On the LIBERO-LONG benchmark, VLA-ATTC reduces the failure rate of the current state-of-the-art model PI0.5 by over 50%. The system also includes an efficient sampling strategy to manage computational costs and an automated data pipeline that curates preference pairs without manual annotation. The authors plan to open-source all code and weights, making it accessible for robotics researchers and developers who want to add deliberative reasoning to their VLA models without expensive human labeling.

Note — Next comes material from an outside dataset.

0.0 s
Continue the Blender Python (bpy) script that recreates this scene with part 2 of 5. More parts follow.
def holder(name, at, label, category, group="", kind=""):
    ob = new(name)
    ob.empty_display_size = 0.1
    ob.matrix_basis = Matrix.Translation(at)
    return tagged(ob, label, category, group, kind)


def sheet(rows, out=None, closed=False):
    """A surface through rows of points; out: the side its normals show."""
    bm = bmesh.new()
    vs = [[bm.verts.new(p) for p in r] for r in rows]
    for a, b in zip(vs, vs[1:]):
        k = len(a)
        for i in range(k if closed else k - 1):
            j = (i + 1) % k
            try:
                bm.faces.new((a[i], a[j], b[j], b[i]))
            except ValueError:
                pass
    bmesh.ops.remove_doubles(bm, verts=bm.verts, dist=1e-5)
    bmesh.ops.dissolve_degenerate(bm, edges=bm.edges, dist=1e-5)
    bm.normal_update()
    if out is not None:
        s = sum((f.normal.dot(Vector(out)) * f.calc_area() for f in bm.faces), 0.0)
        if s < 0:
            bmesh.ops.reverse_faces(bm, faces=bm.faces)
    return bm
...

- VLA-ATTC introduced an uncertainty-based "cognitive clutch" that switches between fast execution and deliberate reasoning
- Novel Relative Action Critic (RAC) selects best action via pairwise comparisons, eliminating unstable absolute-value estimation
- Reduces failure rate of state-of-the-art PI0.5 model by over 50% on LIBERO-LONG benchmark; all code and weights will be open-sourced
Why It Matters
Gives robots the ability to think before acting, slashing failures in complex tasks without human annotation.